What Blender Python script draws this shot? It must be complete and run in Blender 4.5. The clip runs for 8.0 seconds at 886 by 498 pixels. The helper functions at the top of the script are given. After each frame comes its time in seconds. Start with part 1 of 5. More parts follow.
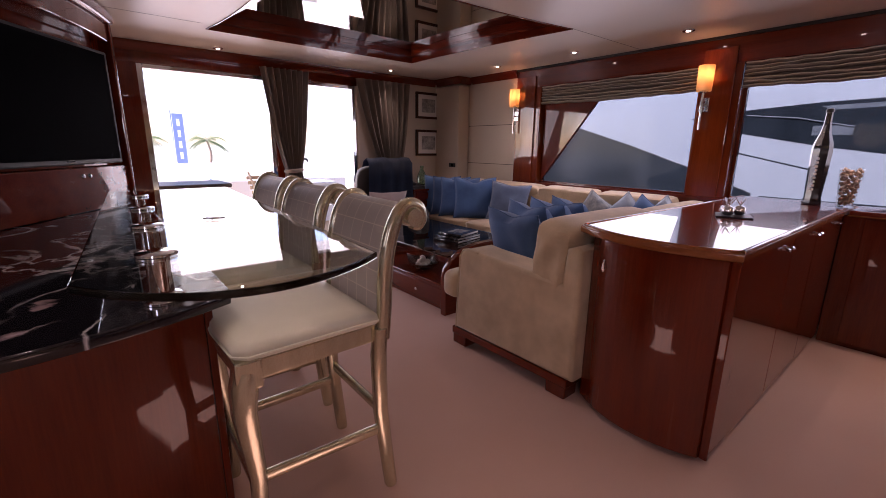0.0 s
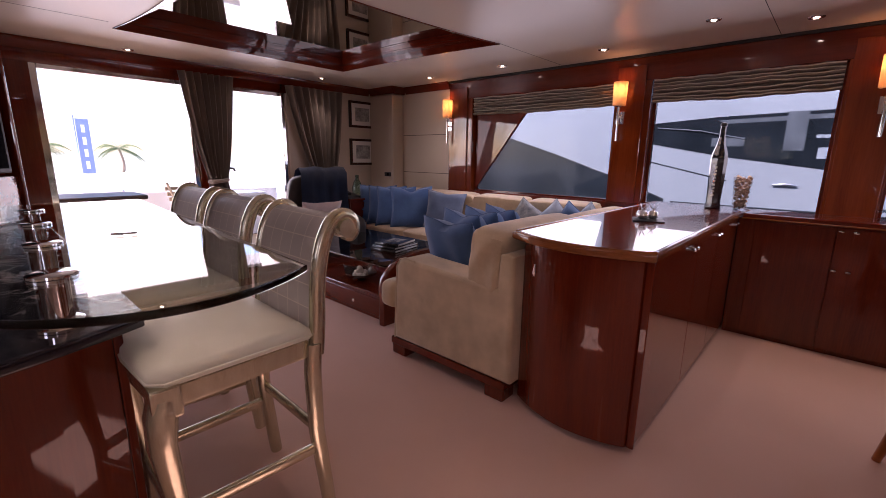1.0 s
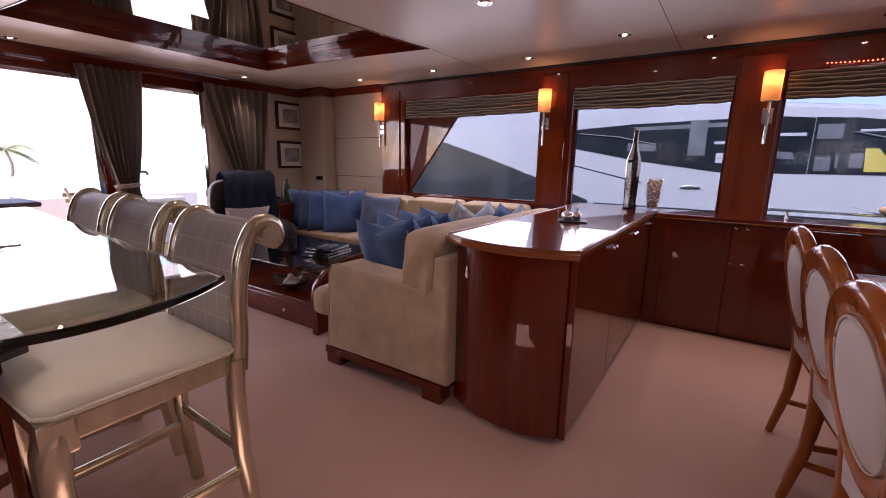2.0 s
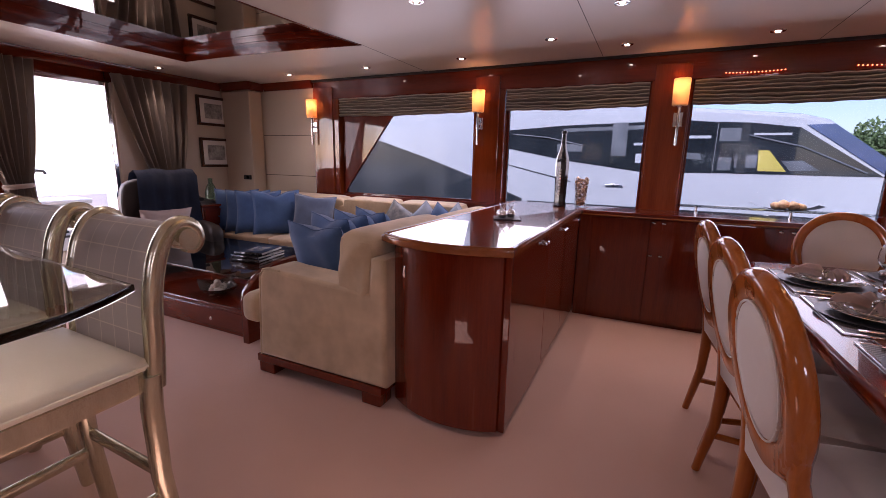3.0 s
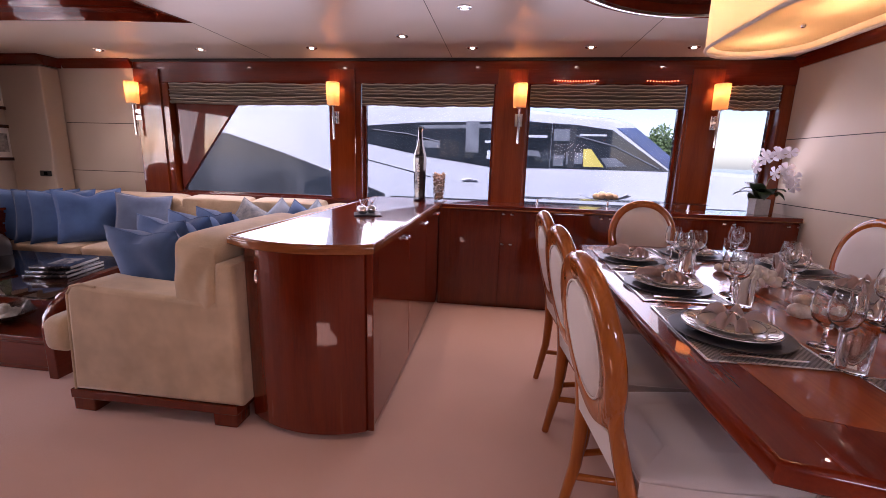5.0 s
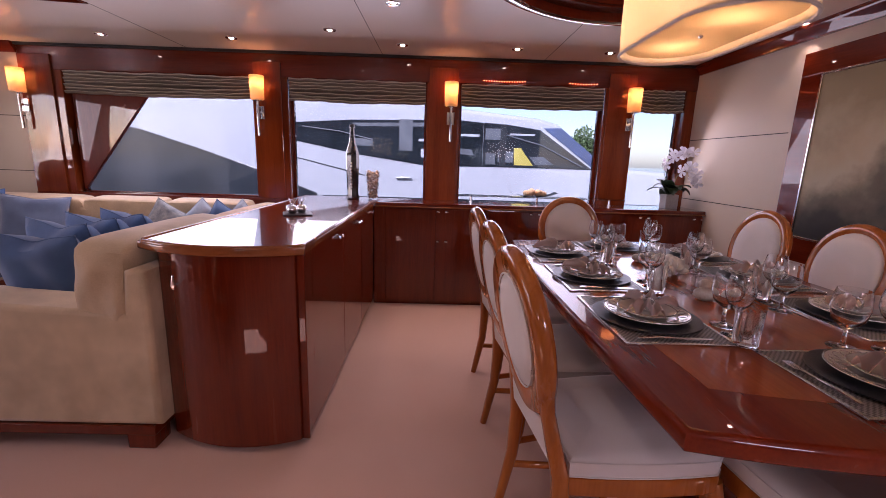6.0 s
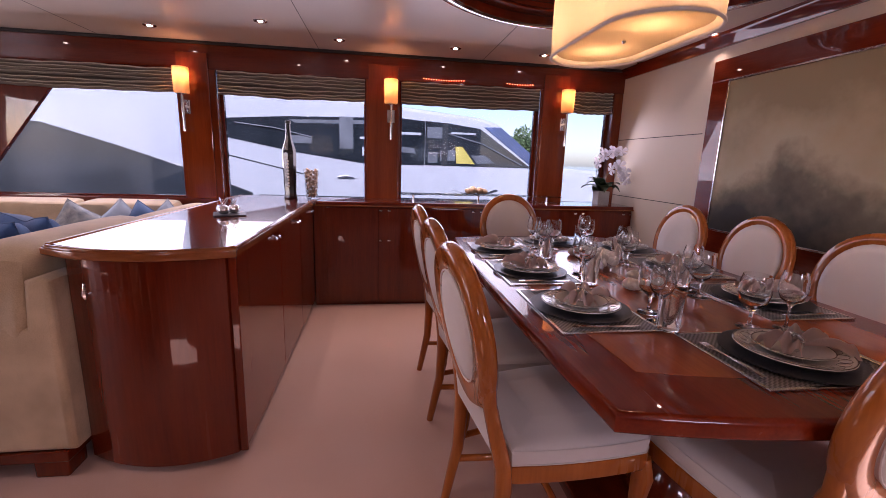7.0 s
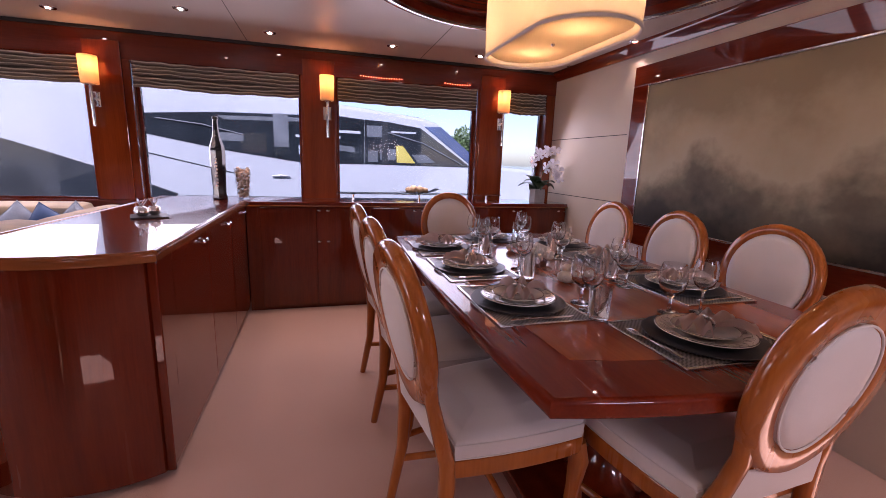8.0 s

• [What the task asks]: Give all the lines above again, character for character, without pictures.

• [Response to this task]:
What Blender Python script draws this shot? It must be complete and run in Blender 4.5. The clip runs for 8.0 seconds at 886 by 498 pixels. The helper functions at the top of the script are given. After each frame comes its time in seconds. Start with part 1 of 5. More parts follow.
0.0 s
1.0 s
2.0 s
3.0 s
5.0 s
6.0 s
7.0 s
8.0 s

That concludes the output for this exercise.